Updated: Similar to FBI's 2013 0day.

A Javascript zero-day vulnerability affecting the Mozilla Firefox web browser is currently being actively exploited against The Onion Router (TOR) anonymising network users by unknown attackers.

Firefox is the underlying browser for the TOR Project's anonymising TorBrowser.

Although analysis of the exploit is still underway, a disassembly of the code shows it to be similar to a 2013 Javascript zero-day.

The 2013 exploit caused memory corruption and executed attack code that would find a TOR user's real IP address and network adapter MAC identifier, and relay it back to a server.

It was the work of the United States Federal Bureau of Investigation, which was targeting TOR users who accessed child pornography.

It is not known who is behind the current Javascript exploit, which attempts to send information to a server in France.

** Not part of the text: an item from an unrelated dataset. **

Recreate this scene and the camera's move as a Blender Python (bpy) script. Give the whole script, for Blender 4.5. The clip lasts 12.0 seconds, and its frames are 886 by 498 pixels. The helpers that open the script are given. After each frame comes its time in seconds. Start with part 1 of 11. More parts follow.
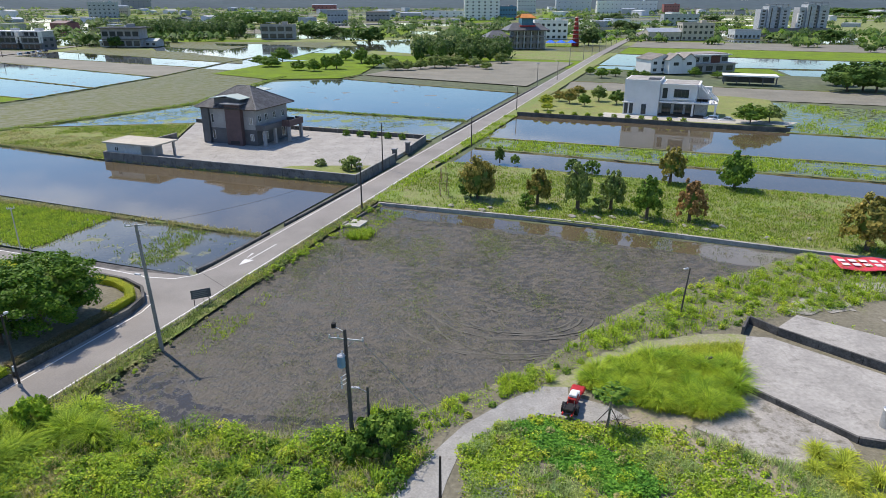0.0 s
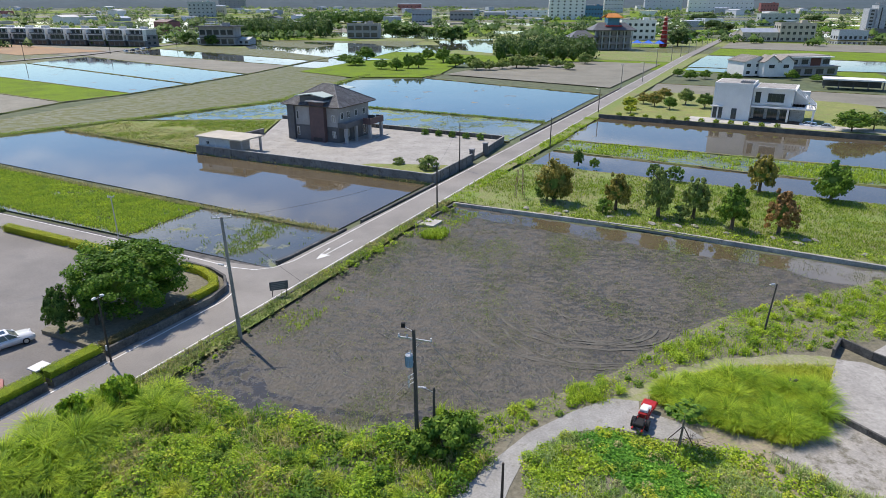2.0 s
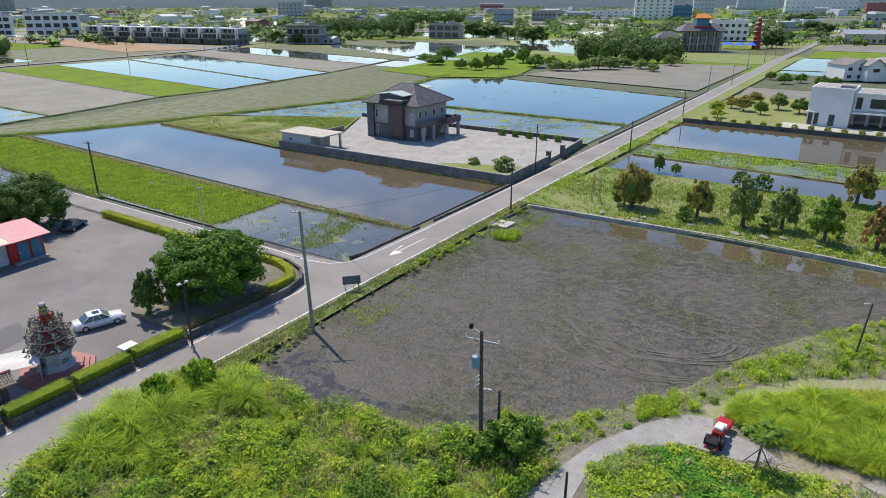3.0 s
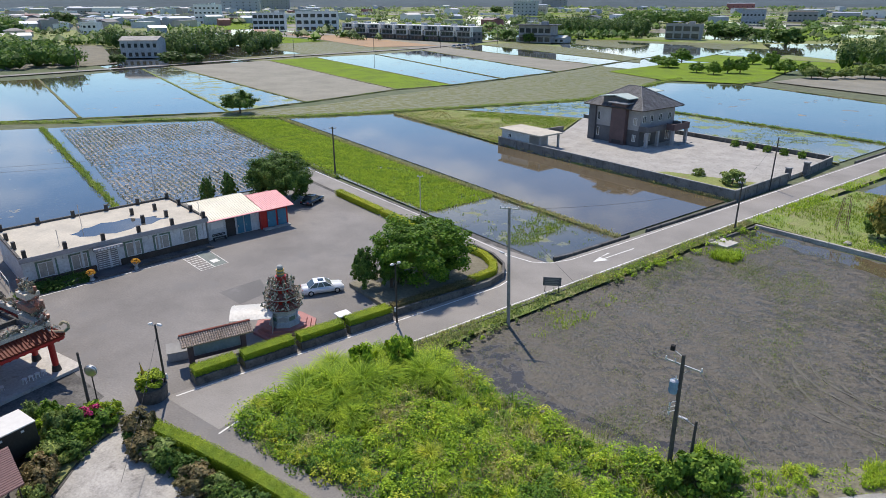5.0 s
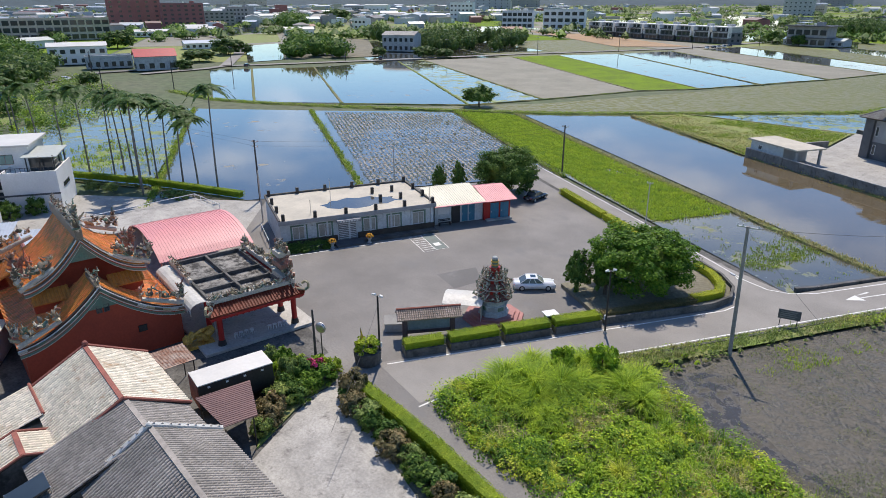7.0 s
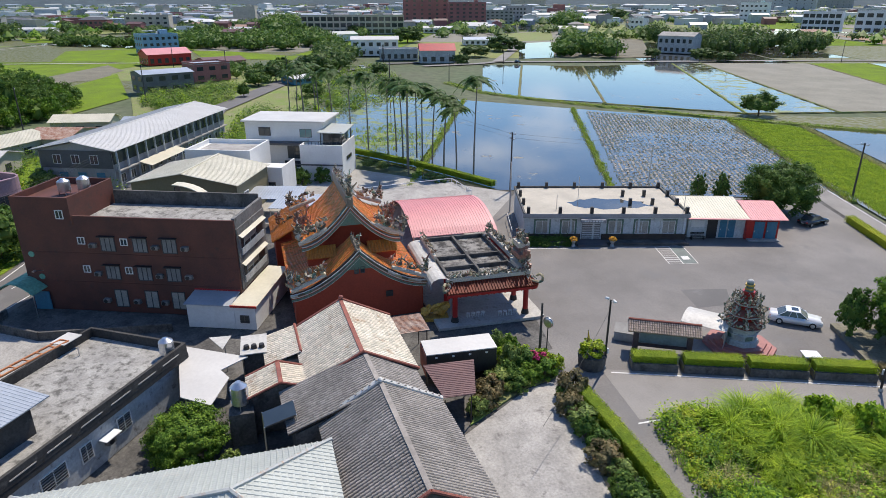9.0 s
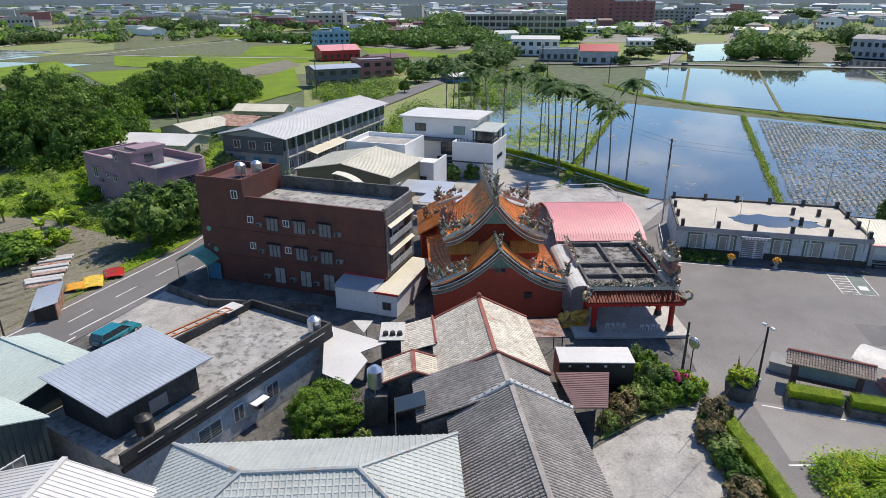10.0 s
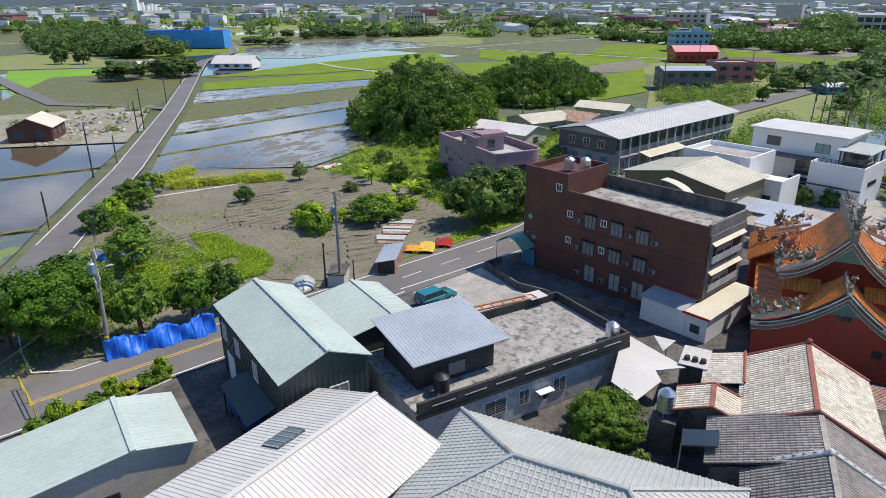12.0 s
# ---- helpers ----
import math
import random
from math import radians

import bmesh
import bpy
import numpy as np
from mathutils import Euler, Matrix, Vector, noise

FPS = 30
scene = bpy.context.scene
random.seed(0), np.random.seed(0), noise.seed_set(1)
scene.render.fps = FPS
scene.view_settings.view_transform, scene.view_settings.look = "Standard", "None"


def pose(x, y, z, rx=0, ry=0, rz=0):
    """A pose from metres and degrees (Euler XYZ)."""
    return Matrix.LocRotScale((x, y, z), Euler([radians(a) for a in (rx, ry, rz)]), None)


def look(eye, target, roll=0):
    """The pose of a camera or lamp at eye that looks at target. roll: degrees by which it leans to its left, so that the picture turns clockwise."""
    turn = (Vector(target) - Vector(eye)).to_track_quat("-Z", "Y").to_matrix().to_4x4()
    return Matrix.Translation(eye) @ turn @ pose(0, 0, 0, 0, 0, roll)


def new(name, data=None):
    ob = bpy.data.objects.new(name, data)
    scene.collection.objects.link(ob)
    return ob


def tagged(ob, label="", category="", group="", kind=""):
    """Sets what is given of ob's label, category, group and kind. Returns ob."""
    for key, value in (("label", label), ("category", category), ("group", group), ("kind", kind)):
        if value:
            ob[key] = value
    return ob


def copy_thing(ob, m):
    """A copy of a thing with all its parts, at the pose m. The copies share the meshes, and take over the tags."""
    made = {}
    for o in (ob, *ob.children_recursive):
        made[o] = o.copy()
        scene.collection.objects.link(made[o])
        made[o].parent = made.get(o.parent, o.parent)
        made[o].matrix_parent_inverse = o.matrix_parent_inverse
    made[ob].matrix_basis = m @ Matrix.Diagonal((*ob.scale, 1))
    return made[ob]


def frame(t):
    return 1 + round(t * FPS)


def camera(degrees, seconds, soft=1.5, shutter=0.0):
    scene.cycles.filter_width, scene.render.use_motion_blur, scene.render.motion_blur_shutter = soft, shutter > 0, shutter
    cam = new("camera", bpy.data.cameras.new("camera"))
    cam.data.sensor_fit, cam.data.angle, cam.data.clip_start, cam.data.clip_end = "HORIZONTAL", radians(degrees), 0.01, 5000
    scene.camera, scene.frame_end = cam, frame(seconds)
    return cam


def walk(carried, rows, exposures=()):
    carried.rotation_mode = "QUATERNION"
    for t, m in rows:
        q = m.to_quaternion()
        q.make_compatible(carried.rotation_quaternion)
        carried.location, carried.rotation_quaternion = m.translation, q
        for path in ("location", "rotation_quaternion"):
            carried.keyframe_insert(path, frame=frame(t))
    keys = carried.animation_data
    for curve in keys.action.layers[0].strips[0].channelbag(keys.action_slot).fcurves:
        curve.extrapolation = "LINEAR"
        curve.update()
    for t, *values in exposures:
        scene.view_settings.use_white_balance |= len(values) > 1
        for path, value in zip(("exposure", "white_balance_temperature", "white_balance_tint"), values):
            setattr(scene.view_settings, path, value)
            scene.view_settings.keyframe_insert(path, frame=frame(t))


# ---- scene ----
# camera and its path
cam = camera(69.0, 12.0, 0.85)
PATH = [
    (0.0, (0.10, 0.13, 29.96), (0.532, 18.811, 22.813), 0.09),
    (0.5, (0.10, 0.18, 30.02), (0.097, 18.860, 22.869), 0.07),
    (1.0, (0.16, 0.21, 30.09), (-0.314, 18.876, 22.929), 0.04),
    (1.5, (0.20, 0.27, 30.15), (-0.926, 18.906, 22.984), 0.02),
    (2.0, (0.22, 0.34, 30.18), (-1.635, 18.924, 23.011), -0.00),
    (2.5, (0.22, 0.45, 30.19), (-2.607, 18.908, 23.021), -0.03),
    (4.5, (0.25, 0.55, 30.24), (-8.185, 17.207, 23.065), -0.05),
    (5.0, (0.25, 0.62, 30.27), (-9.611, 16.472, 23.089), -0.09),
    (5.5, (0.19, 0.68, 30.26), (-11.017, 15.604, 23.075), -0.08),
    (6.0, (0.22, 0.77, 30.27), (-12.289, 14.621, 23.076), -0.06),
    (6.5, (0.19, 0.83, 30.23), (-13.513, 13.501, 23.023), -0.07),
    (7.0, (0.12, 0.99, 30.14), (-14.658, 12.373, 22.923), -0.07),
    (9.0, (-0.04, 1.39, 29.62), (-18.072, 6.161, 22.405), -0.03),
    (9.5, (-0.09, 1.46, 29.64), (-18.531, 4.254, 22.416), -0.08),
    (10.0, (-0.18, 1.52, 29.66), (-18.826, 1.924, 22.431), -0.10),
    (10.5, (-0.37, 1.57, 29.58), (-18.903, -0.483, 22.349), -0.16),
    (11.0, (-0.48, 1.55, 29.55), (-18.596, -2.858, 22.315), -0.18),
    (11.5, (-0.57, 1.56, 29.56), (-17.958, -5.154, 22.322), -0.16),
    (12.0, (-0.75, 1.59, 29.56), (-17.189, -7.203, 22.321), -0.16),
]
walk(cam, [(t, look(e, g, r)) for t, e, g, r in PATH])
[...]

The new exploit was first made public on the Tor-Talk mailing list by an admin from the SIGAINT privacy-oriented public email service.

Computer scientist and TOR Project co-founder Roger Dingledine said the vulnerability had been confirmed by Mozilla security engineeer Daniel Veditz, and the firm was working on a fix.

The flaw is believed to affect multiple Windows versions of Firefox as far back as version 41, and up to version 50 of the open source web browser.

Update: The TOR Project has updated its TorBrowser with a fix for the vulnerability. Users are advised to update to version 6.0.7 of TorBrowser as the vulnerability is actively exploited on Windows, TOR Project developer Georg Koppen said.

He advised Apple macOS / OS X and Linux users to also upgrade their browsers, as the bug affects the anonymising software running on those operating systems as well. But Koppen said there was no current indication that the bug has been exploited on Apple macOS / OS X or Linux.

Koppen said TorBrowser users who set their security slider to “high” are thought to be safe from the Javascript vulnerability.

The patch also updated the NoScript Javascript/Java/Adobe Flash blocker for Firefox to version

The fix for the vulnerability will be rolled out to Firefox users automatically over the next 24 hours, a Mozilla spokesperson told iTnews. 

Firefox users who wish to update their browsers immediately can download the fixed version.